• [PROVIDED RECORDS]:
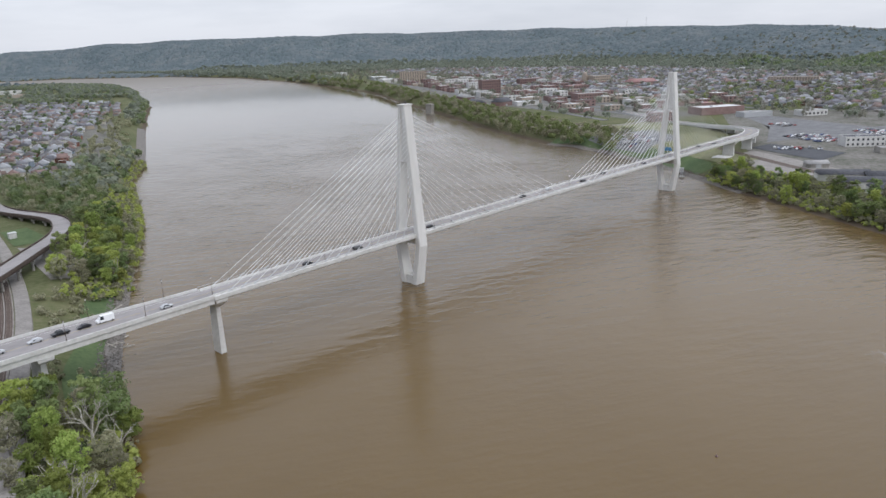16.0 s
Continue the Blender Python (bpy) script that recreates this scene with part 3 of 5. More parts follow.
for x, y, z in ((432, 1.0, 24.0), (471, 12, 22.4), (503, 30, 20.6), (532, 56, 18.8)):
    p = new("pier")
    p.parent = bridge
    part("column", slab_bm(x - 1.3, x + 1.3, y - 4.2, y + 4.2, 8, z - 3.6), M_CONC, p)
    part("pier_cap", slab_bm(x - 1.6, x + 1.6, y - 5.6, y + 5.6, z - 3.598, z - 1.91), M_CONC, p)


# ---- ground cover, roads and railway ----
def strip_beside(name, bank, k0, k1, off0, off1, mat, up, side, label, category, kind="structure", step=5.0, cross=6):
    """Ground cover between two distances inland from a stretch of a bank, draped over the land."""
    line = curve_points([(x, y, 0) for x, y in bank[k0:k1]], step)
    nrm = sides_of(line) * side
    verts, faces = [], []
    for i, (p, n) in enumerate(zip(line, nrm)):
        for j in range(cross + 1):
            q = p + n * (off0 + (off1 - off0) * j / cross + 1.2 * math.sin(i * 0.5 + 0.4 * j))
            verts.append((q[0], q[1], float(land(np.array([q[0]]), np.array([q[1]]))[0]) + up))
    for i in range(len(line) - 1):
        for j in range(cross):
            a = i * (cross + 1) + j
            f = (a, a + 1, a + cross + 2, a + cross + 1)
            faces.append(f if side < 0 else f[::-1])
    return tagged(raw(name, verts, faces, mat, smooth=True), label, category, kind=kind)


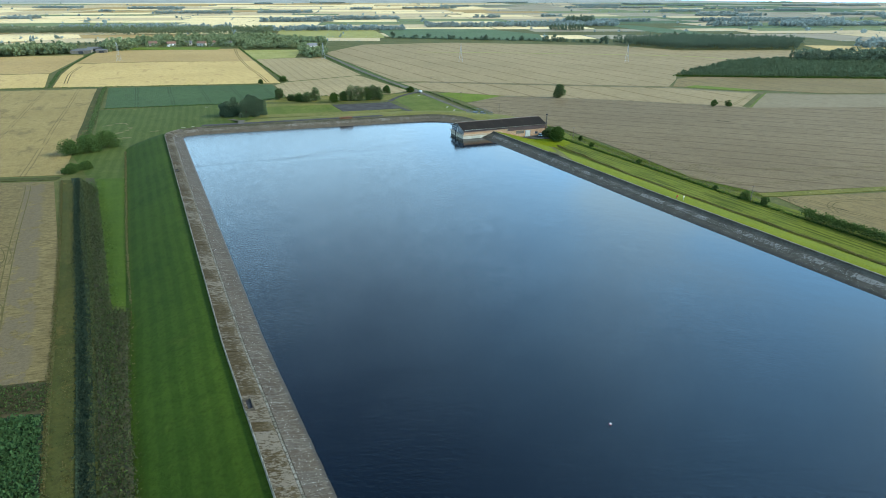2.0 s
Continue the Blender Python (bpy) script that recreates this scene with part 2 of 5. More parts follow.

• [TASK INSTRUCTIONS]:
Give solely the number of lines in the data that contain the string "this".

• [FULL ANSWER]:
2